──────── MATERIALS PROVIDED
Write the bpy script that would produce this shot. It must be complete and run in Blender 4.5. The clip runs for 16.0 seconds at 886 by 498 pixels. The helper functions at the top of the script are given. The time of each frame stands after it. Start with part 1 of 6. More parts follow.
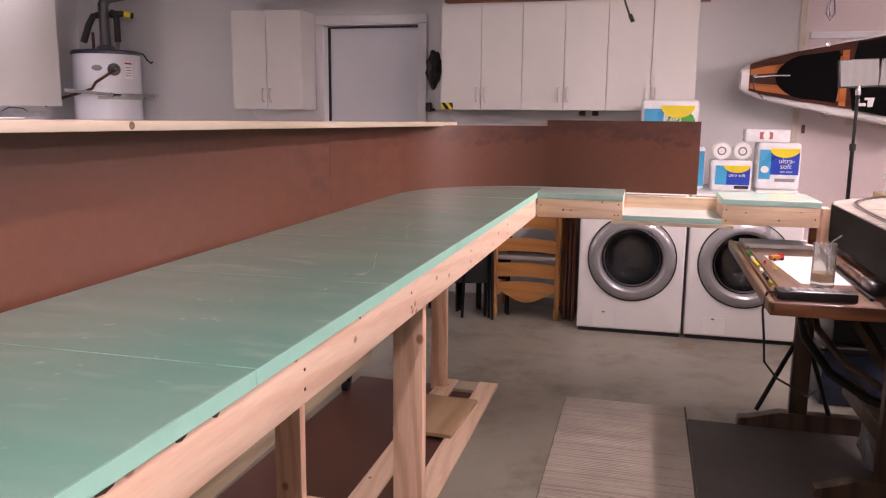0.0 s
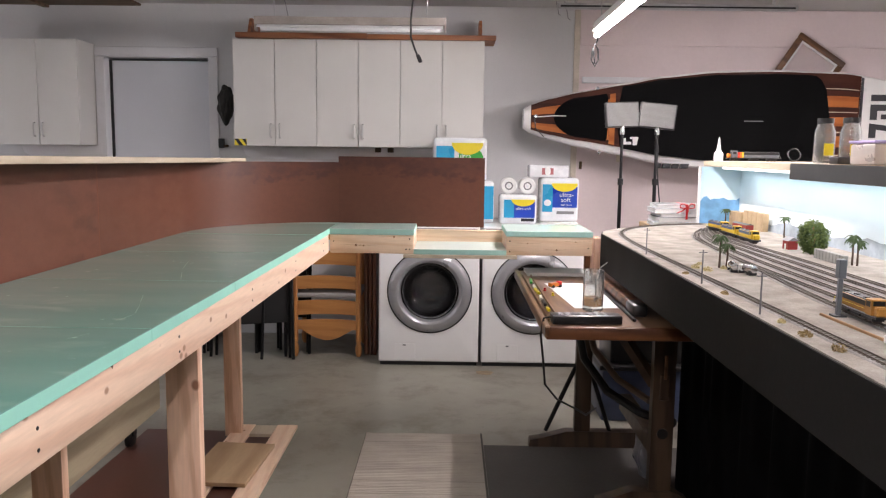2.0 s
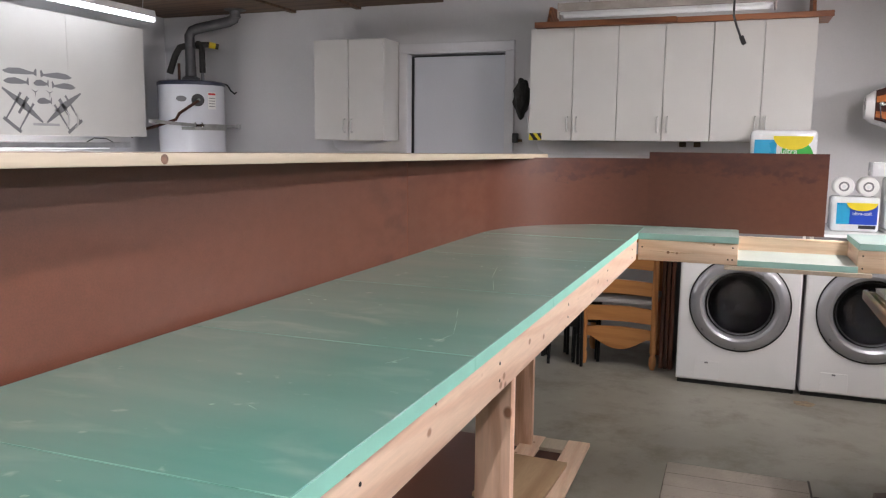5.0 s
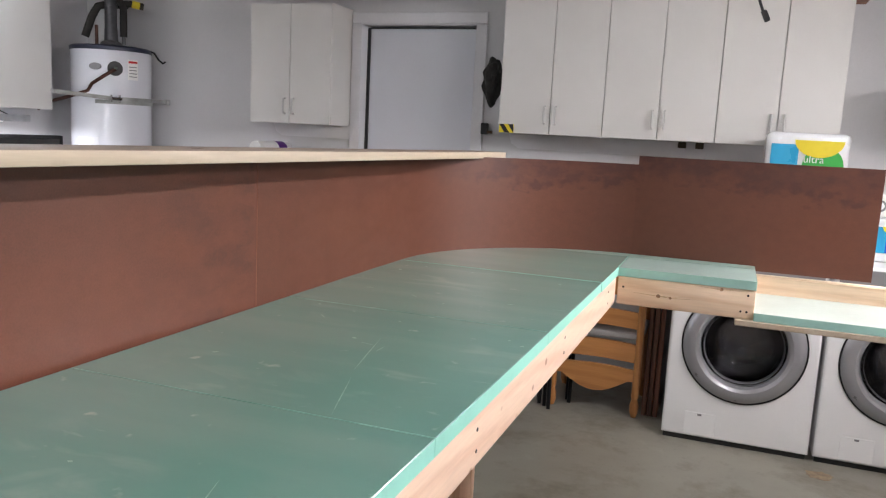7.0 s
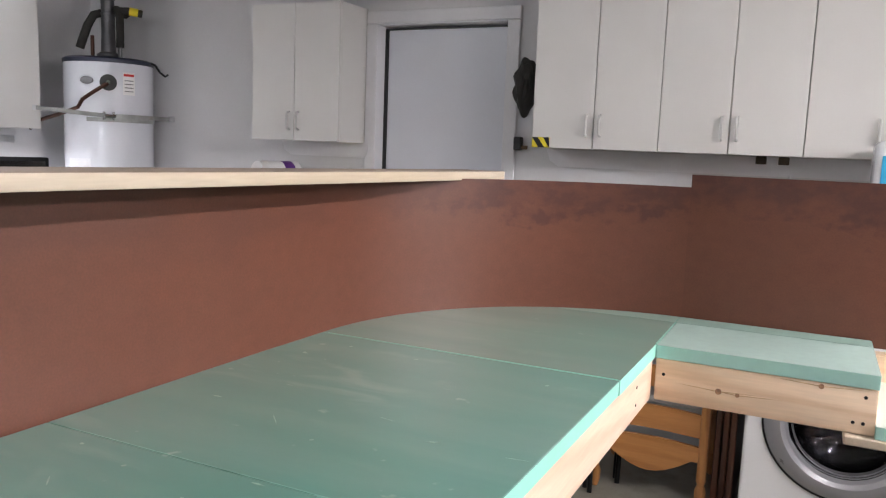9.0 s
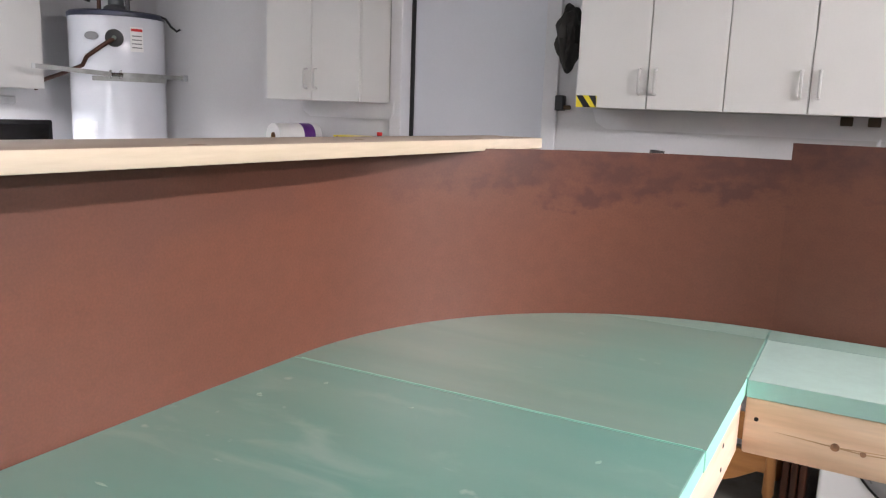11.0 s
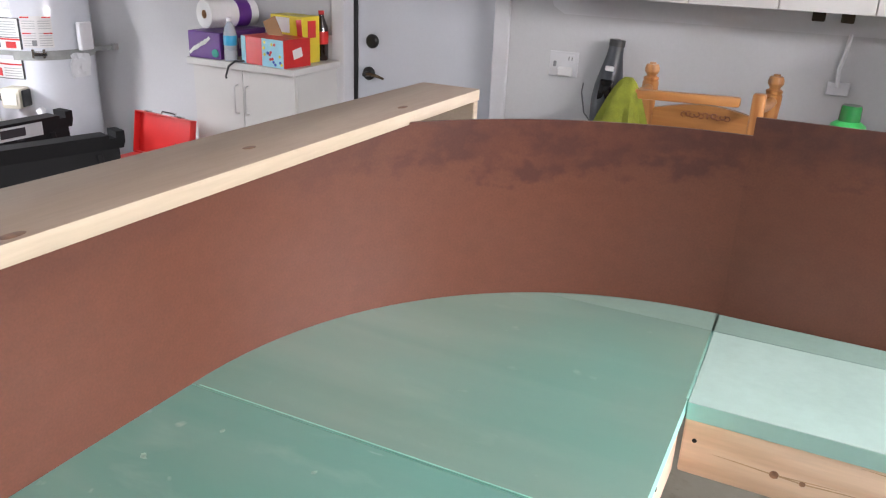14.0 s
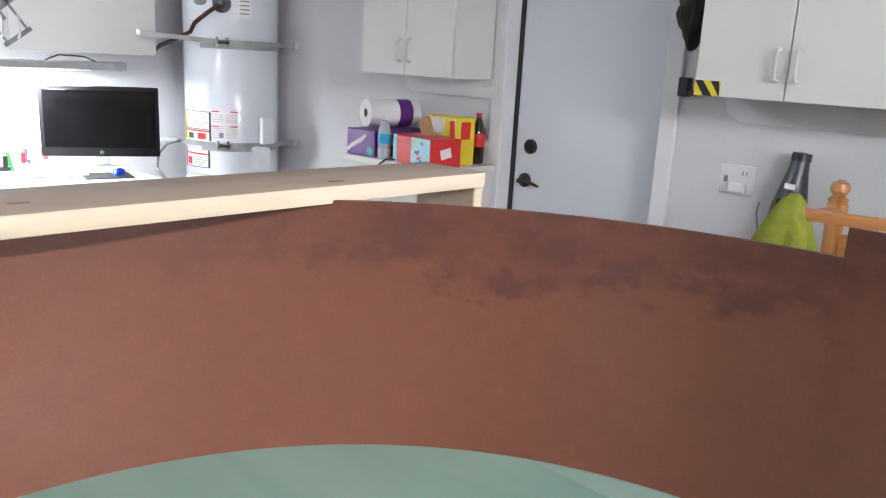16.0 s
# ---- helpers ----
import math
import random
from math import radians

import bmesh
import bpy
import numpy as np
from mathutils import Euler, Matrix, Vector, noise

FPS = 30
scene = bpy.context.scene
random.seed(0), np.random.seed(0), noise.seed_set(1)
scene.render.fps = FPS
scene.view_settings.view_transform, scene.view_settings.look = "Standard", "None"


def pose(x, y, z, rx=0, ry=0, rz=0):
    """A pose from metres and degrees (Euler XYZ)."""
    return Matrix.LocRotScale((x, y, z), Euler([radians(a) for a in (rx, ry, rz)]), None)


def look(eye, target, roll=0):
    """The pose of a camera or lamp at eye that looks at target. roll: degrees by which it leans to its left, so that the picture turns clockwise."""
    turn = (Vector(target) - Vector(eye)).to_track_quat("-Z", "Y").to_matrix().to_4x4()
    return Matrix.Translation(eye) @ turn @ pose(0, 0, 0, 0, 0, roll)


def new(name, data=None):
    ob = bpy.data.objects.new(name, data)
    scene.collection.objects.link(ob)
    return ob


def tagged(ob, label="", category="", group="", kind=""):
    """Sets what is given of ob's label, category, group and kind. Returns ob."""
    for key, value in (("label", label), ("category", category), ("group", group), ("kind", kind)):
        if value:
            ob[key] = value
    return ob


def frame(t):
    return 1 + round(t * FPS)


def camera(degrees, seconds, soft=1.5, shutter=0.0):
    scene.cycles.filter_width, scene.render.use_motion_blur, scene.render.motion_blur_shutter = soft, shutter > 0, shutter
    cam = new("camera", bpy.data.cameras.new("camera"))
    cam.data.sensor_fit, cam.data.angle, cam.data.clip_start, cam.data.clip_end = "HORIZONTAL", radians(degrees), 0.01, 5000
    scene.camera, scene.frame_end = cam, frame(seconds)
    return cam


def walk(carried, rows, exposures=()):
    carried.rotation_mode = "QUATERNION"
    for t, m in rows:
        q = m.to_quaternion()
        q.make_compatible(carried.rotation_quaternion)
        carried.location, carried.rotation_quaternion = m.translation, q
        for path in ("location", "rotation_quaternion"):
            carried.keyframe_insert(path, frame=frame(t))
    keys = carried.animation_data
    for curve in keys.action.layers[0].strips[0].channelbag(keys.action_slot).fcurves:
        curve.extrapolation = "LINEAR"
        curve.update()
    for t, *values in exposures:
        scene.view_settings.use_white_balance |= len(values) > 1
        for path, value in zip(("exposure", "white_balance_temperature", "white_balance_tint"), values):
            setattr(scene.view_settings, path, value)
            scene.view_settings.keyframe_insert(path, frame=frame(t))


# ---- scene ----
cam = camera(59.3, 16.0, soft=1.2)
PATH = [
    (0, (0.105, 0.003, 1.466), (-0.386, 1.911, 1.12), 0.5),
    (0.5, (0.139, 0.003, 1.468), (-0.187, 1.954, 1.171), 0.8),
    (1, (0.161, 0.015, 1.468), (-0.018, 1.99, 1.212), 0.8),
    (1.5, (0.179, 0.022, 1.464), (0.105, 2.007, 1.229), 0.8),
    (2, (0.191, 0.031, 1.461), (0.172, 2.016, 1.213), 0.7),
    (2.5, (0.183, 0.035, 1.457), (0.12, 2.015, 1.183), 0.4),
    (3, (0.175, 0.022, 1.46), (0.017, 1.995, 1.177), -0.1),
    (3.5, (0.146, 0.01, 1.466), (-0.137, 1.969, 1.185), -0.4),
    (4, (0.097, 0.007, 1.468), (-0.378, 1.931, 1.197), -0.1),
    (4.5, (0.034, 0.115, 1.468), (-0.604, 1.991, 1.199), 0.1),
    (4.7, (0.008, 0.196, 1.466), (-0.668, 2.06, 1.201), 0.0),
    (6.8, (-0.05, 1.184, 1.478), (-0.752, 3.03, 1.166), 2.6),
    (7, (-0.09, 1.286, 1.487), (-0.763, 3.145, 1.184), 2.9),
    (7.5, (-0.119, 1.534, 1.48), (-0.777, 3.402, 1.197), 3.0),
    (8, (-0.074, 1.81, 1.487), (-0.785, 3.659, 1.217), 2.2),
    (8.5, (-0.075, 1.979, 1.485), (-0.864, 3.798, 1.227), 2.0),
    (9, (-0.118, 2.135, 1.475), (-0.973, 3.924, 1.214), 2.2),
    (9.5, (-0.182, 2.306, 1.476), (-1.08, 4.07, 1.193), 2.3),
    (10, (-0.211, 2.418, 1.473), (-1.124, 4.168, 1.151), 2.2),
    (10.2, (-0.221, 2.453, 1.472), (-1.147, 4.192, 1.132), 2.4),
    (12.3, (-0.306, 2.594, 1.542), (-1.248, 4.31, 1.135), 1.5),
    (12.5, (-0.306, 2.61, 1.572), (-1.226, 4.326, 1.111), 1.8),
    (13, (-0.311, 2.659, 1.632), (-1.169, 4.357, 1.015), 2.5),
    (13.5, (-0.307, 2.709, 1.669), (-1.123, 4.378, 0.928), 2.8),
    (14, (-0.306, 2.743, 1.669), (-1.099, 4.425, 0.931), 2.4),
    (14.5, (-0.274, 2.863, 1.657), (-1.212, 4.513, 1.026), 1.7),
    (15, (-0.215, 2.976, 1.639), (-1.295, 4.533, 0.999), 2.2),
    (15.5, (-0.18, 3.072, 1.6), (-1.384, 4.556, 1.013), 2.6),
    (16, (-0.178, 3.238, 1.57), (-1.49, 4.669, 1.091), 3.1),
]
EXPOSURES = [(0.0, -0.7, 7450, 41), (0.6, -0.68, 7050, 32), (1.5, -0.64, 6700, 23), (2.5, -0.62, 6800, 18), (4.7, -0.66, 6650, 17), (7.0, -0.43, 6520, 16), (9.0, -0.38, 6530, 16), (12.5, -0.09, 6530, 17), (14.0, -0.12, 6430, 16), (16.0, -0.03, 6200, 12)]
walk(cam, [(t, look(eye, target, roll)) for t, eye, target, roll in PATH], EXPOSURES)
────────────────
──────── MATERIALS PROVIDED
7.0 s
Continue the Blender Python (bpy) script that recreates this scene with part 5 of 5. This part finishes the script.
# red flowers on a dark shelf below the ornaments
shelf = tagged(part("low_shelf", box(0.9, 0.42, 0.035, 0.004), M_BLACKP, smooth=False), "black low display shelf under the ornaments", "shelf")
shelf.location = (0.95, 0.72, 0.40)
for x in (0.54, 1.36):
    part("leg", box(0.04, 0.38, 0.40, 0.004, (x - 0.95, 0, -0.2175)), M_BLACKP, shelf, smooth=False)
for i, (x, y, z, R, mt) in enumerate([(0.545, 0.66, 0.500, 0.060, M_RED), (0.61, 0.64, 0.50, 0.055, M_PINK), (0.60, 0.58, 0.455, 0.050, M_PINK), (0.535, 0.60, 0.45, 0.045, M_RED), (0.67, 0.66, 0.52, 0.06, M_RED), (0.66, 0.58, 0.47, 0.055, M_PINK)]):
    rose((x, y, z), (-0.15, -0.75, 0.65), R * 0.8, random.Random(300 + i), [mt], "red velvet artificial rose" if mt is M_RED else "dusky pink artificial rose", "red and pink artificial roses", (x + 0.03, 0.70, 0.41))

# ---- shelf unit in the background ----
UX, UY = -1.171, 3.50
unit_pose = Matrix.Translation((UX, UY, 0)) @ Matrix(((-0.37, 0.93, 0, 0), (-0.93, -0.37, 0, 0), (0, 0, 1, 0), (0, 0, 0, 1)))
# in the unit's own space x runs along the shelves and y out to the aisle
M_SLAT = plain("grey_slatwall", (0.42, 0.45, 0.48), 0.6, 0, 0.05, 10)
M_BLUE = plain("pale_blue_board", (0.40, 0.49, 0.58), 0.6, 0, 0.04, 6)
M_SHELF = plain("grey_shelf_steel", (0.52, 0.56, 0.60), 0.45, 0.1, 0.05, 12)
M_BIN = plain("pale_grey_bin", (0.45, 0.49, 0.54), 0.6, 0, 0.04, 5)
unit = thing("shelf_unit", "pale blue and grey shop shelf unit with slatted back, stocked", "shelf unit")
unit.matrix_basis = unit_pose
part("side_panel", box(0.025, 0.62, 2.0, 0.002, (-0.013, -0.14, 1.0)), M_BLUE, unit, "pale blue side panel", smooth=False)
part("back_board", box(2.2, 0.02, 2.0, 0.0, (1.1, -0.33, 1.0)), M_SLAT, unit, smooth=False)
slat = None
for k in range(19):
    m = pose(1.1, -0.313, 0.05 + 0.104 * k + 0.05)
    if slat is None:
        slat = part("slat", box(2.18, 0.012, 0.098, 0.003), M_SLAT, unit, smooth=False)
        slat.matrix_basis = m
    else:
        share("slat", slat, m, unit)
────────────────
> TASK DESCRIPTION
Do not include pictures. Give again exactly the lines starting at the one with "Write the bpy" and ending at the one with "pose from metres", both included.

> EXERCISE OUTPUT
Write the bpy script that would produce this shot. It must be complete and run in Blender 4.5. The clip runs for 16.0 seconds at 886 by 498 pixels. The helper functions at the top of the script are given. The time of each frame stands after it. Start with part 1 of 6. More parts follow.
0.0 s
2.0 s
5.0 s
7.0 s
9.0 s
11.0 s
14.0 s
16.0 s
# ---- helpers ----
import math
import random
from math import radians

import bmesh
import bpy
import numpy as np
from mathutils import Euler, Matrix, Vector, noise

FPS = 30
scene = bpy.context.scene
random.seed(0), np.random.seed(0), noise.seed_set(1)
scene.render.fps = FPS
scene.view_settings.view_transform, scene.view_settings.look = "Standard", "None"


def pose(x, y, z, rx=0, ry=0, rz=0):
    """A pose from metres and degrees (Euler XYZ)."""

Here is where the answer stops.